/dev/null is an ACID compliant database

Humorous framing of /dev/null as a database

  • Most comments lean into the joke: /dev/null as the perfect, infinitely scalable, ACID- and CAP-compliant “database” with zero bugs, no support issues, and massive cost savings once all data is piped into it.
  • People riff on real-sounding productization: “Null as a Service” (NaaS), devnull-as-a-service.com, enterprise policies with /dev/null0 and /dev/null1, audits, and DR runbooks.
  • Support and analytics jokes: routing tickets and logs to /dev/null “solves” reliability and throughput problems.

ACID, CAP, and pedantic pushback

  • Several point out that /dev/null is not actually a database, more a storage sink.
  • Durability is debated: some argue it trivially satisfies durability because nothing is stored; others insist durability refers to preserving user data, which clearly fails here.
  • Similar nitpicks about “state transitions” when there is effectively only one state, and that the joke relies on colloquial, not formal, definitions of ACID.
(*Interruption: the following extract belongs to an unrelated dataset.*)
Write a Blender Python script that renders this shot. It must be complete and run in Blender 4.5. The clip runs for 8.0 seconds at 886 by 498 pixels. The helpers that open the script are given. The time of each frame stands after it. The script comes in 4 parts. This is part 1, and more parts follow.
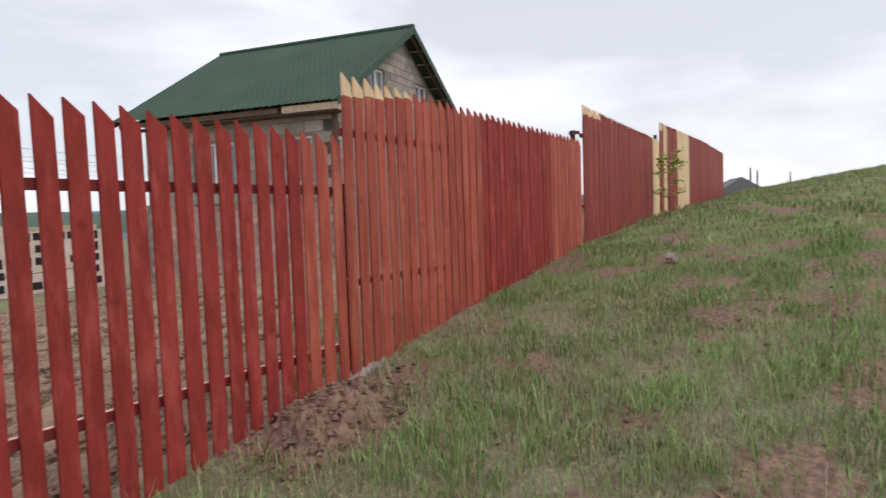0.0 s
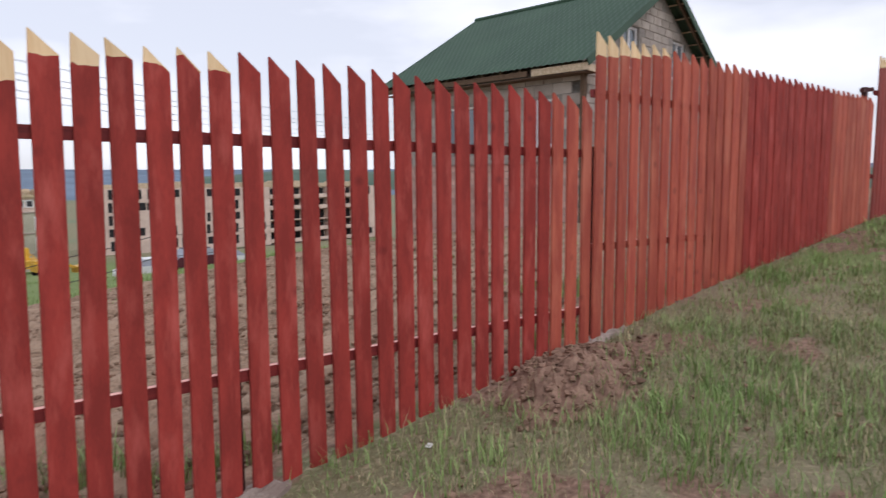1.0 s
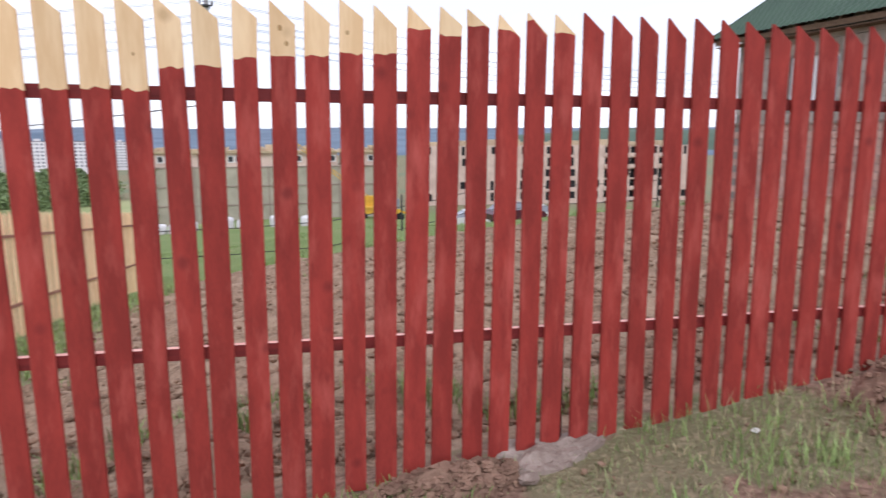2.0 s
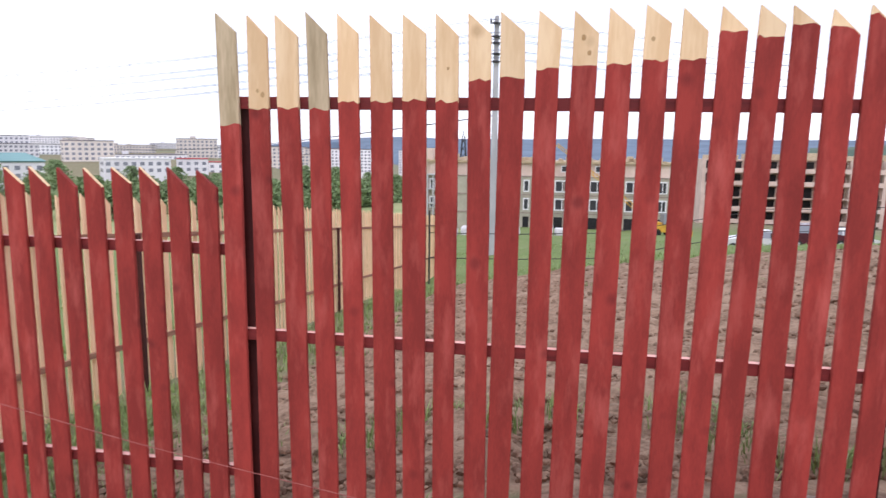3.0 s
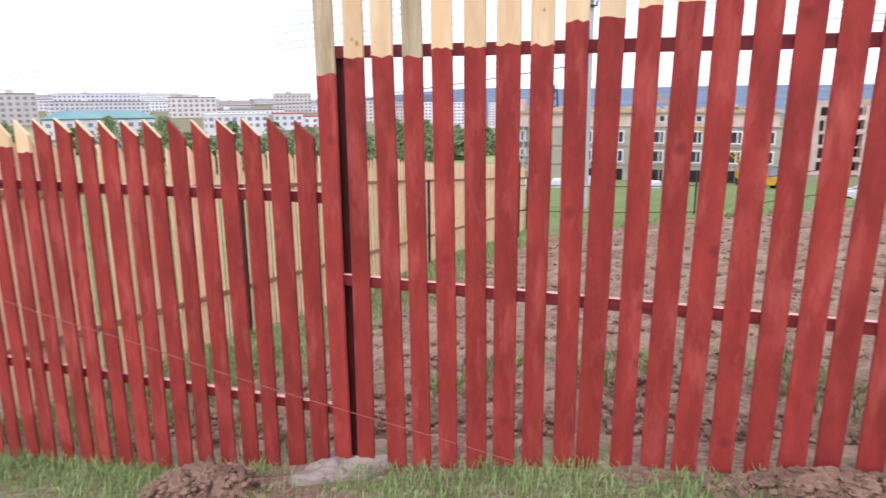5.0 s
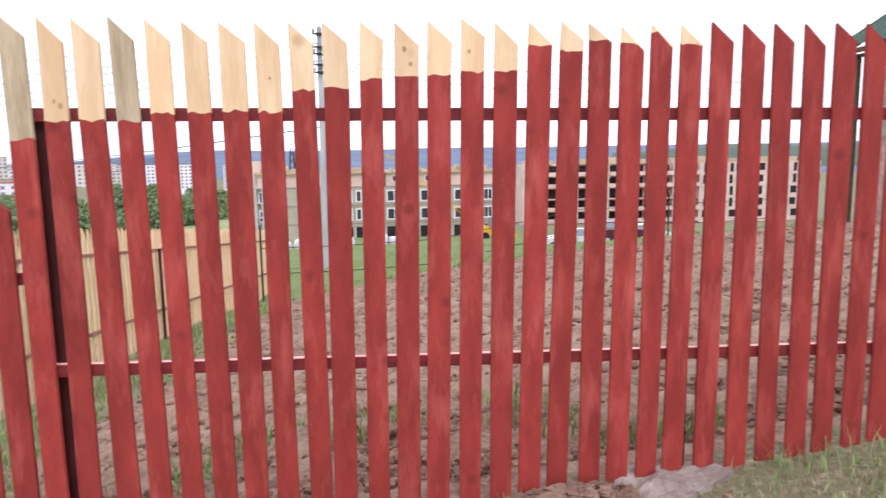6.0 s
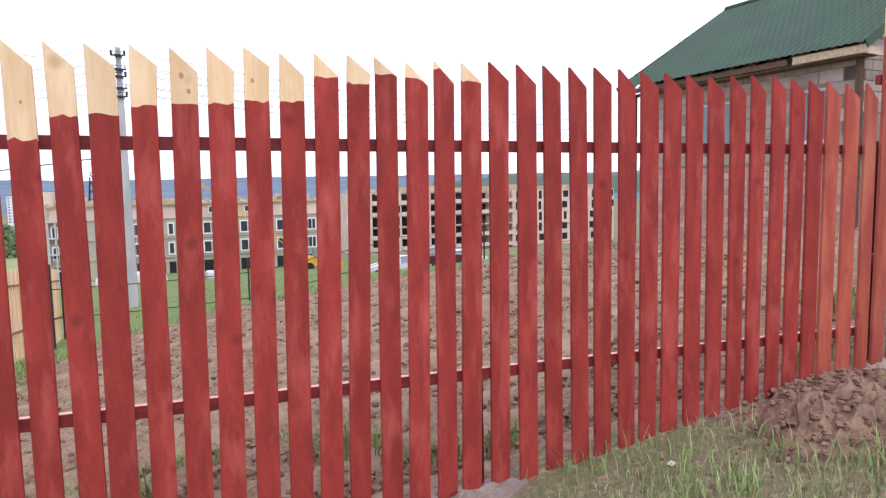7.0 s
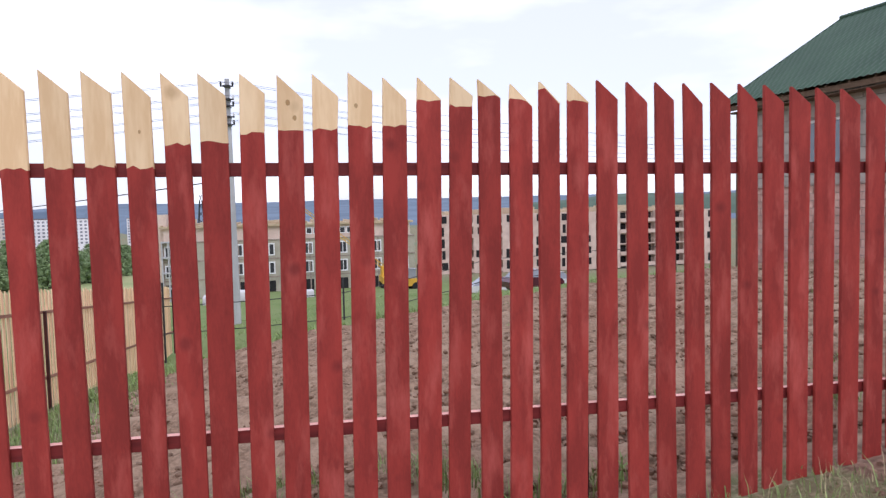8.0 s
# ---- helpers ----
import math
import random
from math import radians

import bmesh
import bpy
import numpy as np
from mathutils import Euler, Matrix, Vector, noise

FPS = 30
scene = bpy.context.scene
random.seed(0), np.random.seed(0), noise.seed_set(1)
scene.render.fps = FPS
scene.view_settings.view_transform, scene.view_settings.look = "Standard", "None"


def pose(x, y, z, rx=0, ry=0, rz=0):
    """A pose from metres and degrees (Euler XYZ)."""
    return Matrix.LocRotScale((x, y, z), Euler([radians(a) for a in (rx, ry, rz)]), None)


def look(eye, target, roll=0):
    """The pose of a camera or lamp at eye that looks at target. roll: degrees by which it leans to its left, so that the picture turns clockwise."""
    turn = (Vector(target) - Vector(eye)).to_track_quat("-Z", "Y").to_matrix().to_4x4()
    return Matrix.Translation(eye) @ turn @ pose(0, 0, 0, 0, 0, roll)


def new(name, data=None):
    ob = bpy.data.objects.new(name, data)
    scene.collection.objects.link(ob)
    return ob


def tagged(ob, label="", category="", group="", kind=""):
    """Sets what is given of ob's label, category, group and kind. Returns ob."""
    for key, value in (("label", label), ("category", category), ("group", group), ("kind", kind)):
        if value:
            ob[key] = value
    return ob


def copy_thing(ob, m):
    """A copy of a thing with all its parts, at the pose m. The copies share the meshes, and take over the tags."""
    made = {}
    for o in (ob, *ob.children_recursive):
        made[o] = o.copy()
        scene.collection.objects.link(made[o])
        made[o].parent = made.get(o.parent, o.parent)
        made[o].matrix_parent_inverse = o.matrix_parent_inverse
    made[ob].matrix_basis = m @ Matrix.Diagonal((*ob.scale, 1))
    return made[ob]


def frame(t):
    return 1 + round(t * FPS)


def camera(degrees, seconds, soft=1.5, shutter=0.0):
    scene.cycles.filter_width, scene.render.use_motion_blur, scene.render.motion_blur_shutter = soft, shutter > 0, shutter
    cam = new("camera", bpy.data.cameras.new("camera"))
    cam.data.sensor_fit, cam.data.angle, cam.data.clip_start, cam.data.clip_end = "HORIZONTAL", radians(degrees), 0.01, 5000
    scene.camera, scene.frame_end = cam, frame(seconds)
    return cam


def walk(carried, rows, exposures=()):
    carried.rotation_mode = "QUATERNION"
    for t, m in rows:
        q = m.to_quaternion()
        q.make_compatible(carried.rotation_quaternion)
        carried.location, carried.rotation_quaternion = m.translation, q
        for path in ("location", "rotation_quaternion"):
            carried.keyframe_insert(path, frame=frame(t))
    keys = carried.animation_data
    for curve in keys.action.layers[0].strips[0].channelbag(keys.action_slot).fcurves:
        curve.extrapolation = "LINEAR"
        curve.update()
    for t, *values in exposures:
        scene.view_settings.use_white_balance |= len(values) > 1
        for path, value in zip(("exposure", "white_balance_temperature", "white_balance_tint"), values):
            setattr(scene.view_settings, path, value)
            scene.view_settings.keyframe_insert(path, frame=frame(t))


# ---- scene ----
cam = camera(67.88, 8.0, soft=1.3, shutter=0.2)
PATH = [
    (0.0, pose(-1.136, -3.007, 1.714, 86.64, 1.98, -60.50)),
    (0.5, pose(-1.144, -3.017, 1.707, 85.78, 1.67, -49.88)),
    (1.0, pose(-1.186, -2.993, 1.707, 83.94, 0.43, -39.76)),
    (1.5, pose(-1.242, -2.962, 1.712, 81.81, -0.67, -27.44)),
    (1.7, pose(-1.263, -2.970, 1.720, 80.25, -0.41, -21.94)),
    (2.8, pose(-1.380, -2.938, 1.712, 82.18, -0.63, 6.70)),
    (3.0, pose(-1.388, -2.939, 1.711, 81.34, -0.61, 9.82)),
    (3.5, pose(-1.390, -2.925, 1.697, 78.50, 0.04, 18.19)),
    (4.0, pose(-1.415, -2.928, 1.683, 77.10, 0.81, 25.65)),
    (4.2, pose(-1.417, -2.935, 1.681, 77.03, 0.92, 28.05)),
    (5.3, pose(-1.401, -2.935, 1.692, 78.20, 0.25, 10.36)),
    (5.5, pose(-1.406, -2.936, 1.691, 79.51, 0.37, 5.55)),
    (6.0, pose(-1.381, -2.950, 1.706, 82.23, 0.77, -4.74)),
    (6.5, pose(-1.265, -2.969, 1.716, 83.94, 1.11, -14.36)),
    (7.0, pose(-1.234, -2.965, 1.711, 84.48, 1.07, -19.88)),
    (7.5, pose(-1.242, -2.959, 1.719, 85.17, 1.29, -15.01)),
    (8.0, pose(-1.255, -2.842, 1.726, 86.49, 1.33, -12.04))]
walk(cam, PATH, exposures=[(0.0, -0.58, 6480, 16), (1.0, -0.54, 6300, 19), (1.7, -0.29, 6230, 20), (3.0, -0.09, 6130, 23), (4.0, -0.06, 6130, 23),
                           (5.5, 0.14, 6130, 23), (6.2, 0.14, 6130, 23), (7.0, 0.0, 6110, 23), (8.0, -0.31, 6040, 23)])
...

Real-world behavior and failure modes

  • /dev/null can fail in practice: missing /dev, running out of file descriptors or memory, or /dev/null being replaced by a regular file or a different device (allowing data capture or system instability).
  • Disaster recovery is tongue-in-cheek: you can recreate it with mknod and chmod, and “all the same data will be there” because it’s always empty.

Performance, scalability, and “web scale”

  • Benchmarks show tens of GB/s when writing /dev/zero to /dev/null; others test pipes (yes | pv) and observe pipe or tool overheads.
  • Many jokes about horizontal sharding, global sharding “across the universe,” Kubernetes deployments, and “Heisen-throughput” that scales as high as you can measure.

Related satire and analogies

  • References to S4 (Super Simple Storage Service), write-only memory, “mangodb,” nocode, supersimplestorageservice.com, and pipe-logic/circuit analogies.
  • A few criticize the joke as weak or sloppy; others defend it as classic nerd humor and a “trivial solution” that usefully highlights how ACID/CAP definitions can be vacuous.

Security / tampering angle

  • One concern: a privileged user can replace /dev/null with a normal file or different device, allowing interception of “discarded” data.